>>>>>

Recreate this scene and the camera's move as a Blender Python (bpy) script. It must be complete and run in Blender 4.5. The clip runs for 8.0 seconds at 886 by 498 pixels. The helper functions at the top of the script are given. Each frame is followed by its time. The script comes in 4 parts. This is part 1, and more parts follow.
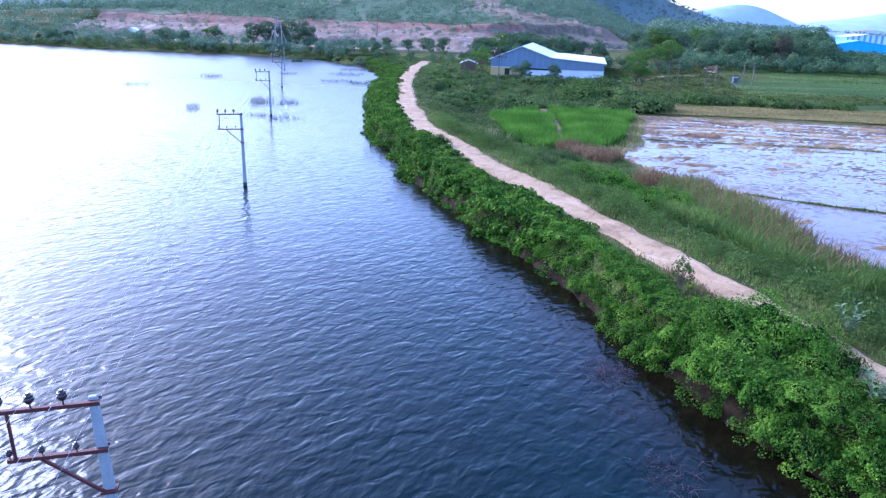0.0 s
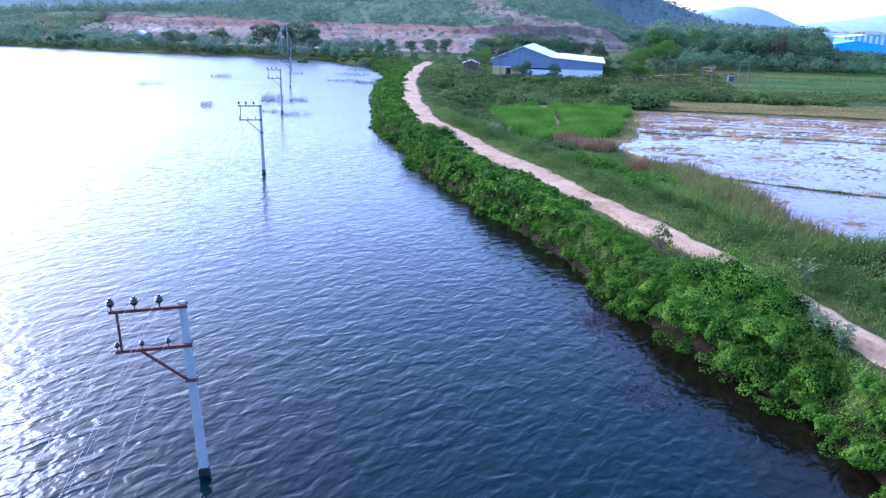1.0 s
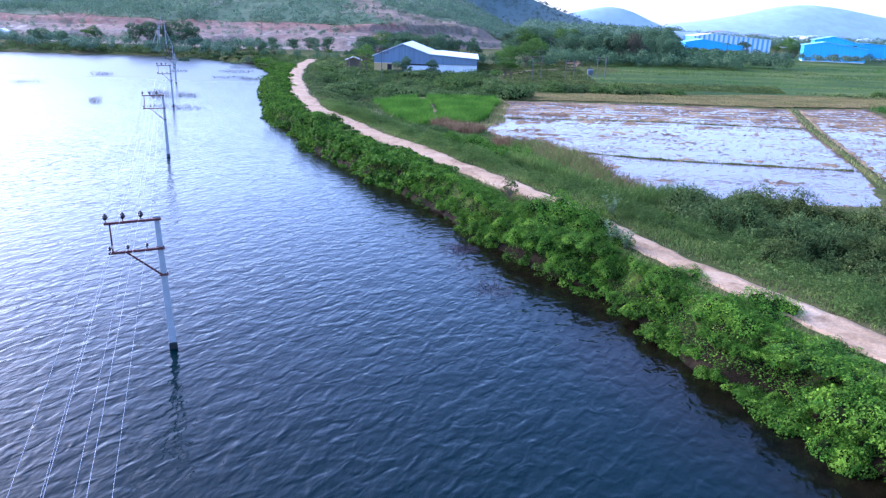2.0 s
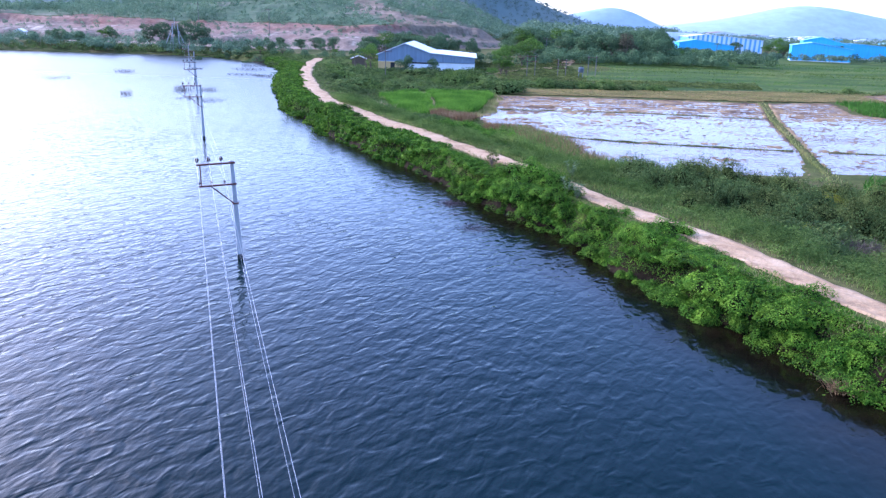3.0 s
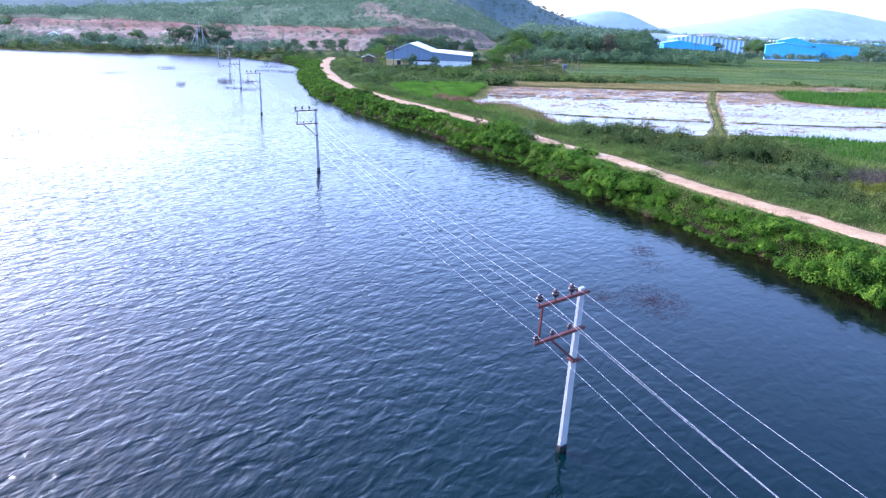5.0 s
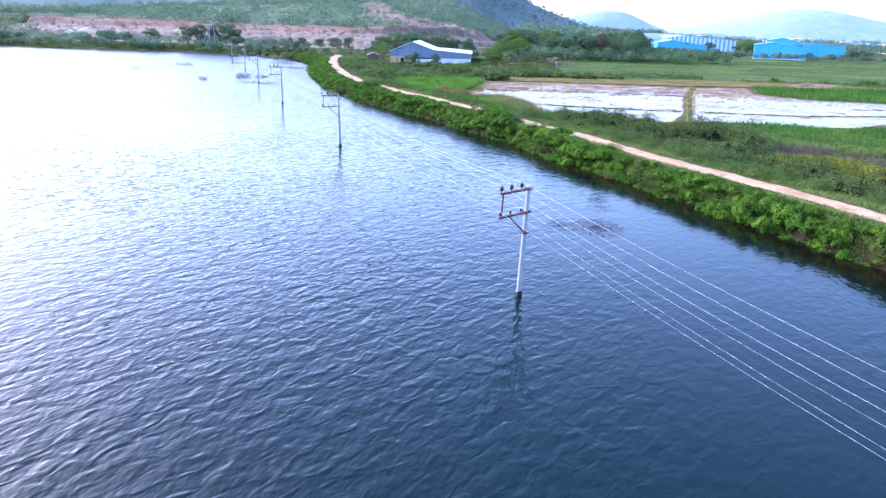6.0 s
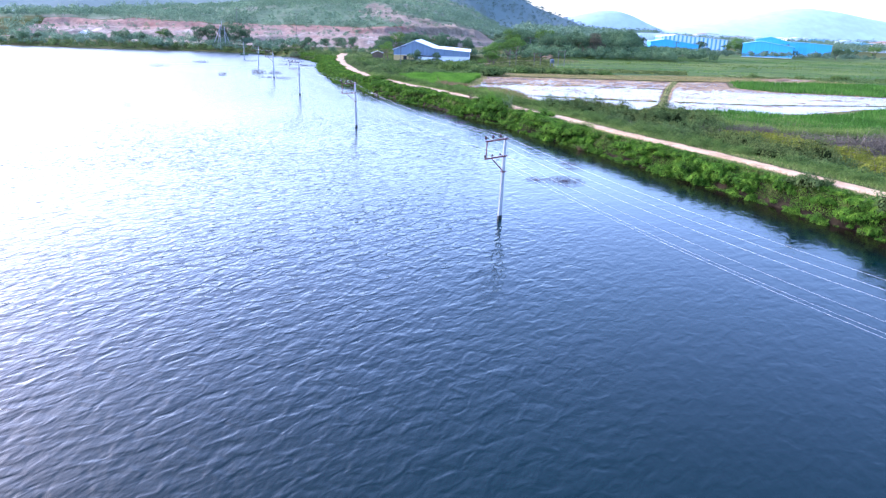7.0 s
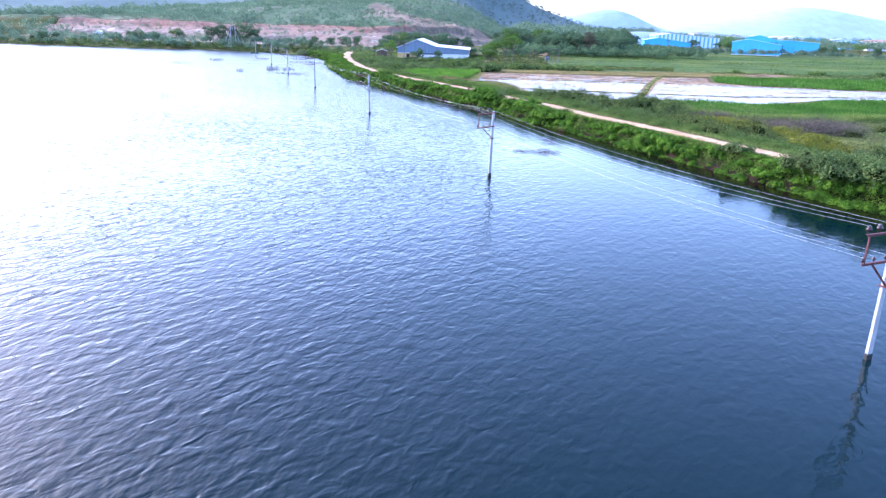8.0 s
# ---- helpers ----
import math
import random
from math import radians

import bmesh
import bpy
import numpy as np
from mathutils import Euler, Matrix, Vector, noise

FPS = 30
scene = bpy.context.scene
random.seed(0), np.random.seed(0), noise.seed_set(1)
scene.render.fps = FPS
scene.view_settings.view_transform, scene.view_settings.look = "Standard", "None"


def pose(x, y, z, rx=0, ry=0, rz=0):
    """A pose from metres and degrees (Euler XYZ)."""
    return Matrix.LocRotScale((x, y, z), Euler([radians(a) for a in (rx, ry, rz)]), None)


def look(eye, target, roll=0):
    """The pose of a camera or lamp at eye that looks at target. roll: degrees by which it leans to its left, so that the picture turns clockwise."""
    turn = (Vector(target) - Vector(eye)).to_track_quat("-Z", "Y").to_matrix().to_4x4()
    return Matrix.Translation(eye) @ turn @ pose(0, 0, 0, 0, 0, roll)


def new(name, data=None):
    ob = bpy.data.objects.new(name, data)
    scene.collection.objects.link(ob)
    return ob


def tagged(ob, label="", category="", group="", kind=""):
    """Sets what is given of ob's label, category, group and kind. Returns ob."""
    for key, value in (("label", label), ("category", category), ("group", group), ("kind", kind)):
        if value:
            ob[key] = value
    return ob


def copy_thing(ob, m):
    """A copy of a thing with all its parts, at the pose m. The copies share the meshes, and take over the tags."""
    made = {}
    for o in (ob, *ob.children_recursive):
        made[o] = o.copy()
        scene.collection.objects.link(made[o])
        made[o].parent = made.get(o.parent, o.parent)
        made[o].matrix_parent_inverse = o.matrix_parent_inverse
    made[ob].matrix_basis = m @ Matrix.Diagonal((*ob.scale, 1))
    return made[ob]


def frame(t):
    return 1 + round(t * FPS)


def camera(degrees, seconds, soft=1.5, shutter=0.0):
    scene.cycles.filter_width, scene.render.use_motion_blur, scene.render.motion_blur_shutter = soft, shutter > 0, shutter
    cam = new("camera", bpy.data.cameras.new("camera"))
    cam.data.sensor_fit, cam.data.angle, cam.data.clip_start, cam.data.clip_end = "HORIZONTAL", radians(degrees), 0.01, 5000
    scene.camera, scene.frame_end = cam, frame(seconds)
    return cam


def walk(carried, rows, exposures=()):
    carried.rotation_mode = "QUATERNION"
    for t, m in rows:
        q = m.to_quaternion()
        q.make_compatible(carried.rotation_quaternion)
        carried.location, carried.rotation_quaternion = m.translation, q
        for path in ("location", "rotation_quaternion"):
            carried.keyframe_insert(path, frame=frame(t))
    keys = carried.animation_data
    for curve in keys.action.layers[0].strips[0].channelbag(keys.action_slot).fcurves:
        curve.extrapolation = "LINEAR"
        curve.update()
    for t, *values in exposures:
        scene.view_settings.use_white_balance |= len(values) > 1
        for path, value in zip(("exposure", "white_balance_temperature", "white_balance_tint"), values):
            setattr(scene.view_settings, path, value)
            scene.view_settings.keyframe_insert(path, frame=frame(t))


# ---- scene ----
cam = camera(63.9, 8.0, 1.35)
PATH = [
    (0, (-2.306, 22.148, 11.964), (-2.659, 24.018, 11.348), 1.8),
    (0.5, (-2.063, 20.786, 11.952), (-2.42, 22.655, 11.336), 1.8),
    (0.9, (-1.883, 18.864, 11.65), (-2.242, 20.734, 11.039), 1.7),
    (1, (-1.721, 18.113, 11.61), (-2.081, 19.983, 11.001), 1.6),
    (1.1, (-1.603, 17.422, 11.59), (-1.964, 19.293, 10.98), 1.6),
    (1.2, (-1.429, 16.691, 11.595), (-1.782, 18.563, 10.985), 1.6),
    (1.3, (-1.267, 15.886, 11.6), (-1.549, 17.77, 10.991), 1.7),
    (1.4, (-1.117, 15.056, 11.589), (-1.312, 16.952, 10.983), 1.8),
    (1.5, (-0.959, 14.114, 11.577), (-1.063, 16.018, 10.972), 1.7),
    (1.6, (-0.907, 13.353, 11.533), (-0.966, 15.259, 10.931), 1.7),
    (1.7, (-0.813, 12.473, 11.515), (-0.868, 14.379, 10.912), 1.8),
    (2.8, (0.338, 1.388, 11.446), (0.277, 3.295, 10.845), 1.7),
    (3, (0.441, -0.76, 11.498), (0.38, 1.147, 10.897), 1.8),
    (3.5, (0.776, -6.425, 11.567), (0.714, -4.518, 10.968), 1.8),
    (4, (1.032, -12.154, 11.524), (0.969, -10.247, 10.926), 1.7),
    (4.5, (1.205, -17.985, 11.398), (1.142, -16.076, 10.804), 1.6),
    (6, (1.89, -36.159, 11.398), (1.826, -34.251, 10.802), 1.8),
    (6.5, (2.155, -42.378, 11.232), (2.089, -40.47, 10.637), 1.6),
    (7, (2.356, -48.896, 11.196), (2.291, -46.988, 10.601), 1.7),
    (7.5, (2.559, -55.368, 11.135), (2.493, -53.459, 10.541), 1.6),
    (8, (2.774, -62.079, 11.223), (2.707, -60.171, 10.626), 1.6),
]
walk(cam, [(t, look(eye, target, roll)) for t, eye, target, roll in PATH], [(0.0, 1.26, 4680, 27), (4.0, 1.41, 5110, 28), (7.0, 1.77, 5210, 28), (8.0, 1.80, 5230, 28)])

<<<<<
>>>>>

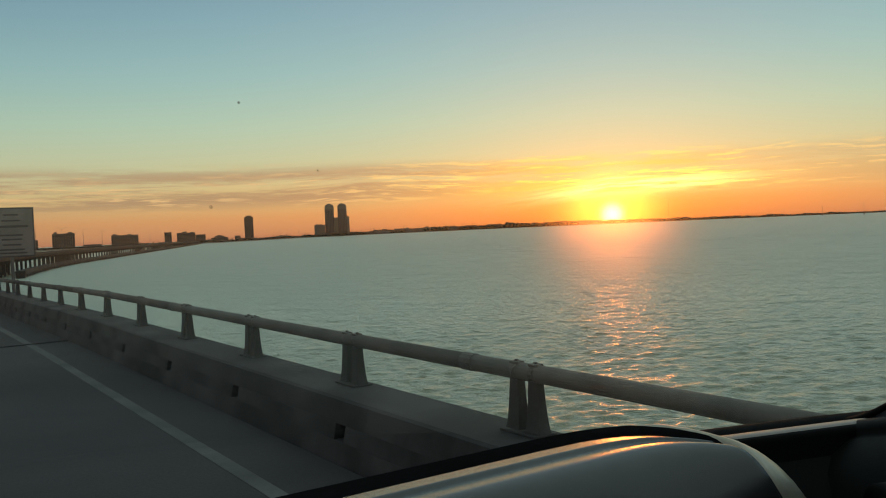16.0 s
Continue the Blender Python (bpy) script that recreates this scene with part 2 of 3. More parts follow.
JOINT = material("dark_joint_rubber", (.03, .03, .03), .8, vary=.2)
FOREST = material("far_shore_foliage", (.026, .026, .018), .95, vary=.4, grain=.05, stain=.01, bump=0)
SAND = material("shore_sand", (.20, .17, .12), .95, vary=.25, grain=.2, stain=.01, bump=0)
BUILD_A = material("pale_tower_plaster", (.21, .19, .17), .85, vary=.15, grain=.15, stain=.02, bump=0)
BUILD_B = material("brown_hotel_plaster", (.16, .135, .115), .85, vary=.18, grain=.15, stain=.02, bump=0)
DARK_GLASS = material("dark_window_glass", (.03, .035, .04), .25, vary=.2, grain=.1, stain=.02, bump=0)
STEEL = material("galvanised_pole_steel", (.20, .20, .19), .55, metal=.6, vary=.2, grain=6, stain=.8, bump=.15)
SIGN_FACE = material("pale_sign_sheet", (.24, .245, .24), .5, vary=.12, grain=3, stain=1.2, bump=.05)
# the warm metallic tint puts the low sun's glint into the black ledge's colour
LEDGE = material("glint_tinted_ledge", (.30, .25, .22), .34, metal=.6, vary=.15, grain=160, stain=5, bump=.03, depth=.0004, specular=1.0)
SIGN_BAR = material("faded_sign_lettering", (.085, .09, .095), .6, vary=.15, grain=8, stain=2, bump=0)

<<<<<
>>>>>

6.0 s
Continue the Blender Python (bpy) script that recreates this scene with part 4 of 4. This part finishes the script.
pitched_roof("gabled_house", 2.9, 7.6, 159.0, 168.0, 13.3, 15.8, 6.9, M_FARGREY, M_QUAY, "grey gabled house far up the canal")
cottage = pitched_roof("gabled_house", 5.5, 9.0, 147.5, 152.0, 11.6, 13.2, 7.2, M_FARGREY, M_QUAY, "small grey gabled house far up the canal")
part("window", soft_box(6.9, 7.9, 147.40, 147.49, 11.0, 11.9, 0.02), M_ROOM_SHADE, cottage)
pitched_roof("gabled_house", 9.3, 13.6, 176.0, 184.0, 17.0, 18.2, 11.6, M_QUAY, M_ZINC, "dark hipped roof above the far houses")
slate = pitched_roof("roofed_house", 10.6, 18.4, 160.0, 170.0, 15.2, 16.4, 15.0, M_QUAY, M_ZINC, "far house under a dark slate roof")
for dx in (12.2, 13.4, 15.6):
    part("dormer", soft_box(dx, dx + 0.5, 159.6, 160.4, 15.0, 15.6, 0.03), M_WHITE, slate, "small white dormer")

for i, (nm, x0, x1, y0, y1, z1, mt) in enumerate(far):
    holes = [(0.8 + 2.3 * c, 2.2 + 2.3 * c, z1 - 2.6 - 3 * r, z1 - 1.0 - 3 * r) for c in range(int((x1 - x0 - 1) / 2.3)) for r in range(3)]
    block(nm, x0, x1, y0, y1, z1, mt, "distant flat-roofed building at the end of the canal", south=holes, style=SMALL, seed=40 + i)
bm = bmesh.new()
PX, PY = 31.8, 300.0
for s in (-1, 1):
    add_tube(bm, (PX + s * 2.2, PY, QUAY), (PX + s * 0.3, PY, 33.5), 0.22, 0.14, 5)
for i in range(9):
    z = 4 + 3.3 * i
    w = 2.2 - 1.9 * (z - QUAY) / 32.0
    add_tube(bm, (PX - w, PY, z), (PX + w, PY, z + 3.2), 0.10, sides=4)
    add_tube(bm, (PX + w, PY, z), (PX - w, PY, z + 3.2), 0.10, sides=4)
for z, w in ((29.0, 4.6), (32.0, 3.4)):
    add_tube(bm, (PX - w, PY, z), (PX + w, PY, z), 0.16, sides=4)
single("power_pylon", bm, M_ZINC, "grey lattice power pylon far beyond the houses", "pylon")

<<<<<

To be done => Pull out only the lines from the one with "Recreate this scene" up to and including the one with "from mathutils import", and drop any pictures along the way.

Result for this task =>
Recreate this scene and the camera's move as a Blender Python (bpy) script. It must be complete and run in Blender 4.5. The clip runs for 8.0 seconds at 886 by 498 pixels. The helper functions at the top of the script are given. Each frame is followed by its time. The script comes in 4 parts. This is part 1, and more parts follow.
0.0 s
1.0 s
2.0 s
3.0 s
5.0 s
6.0 s
7.0 s
8.0 s
# ---- helpers ----
import math
import random
from math import radians

import bmesh
import bpy
import numpy as np
from mathutils import Euler, Matrix, Vector, noise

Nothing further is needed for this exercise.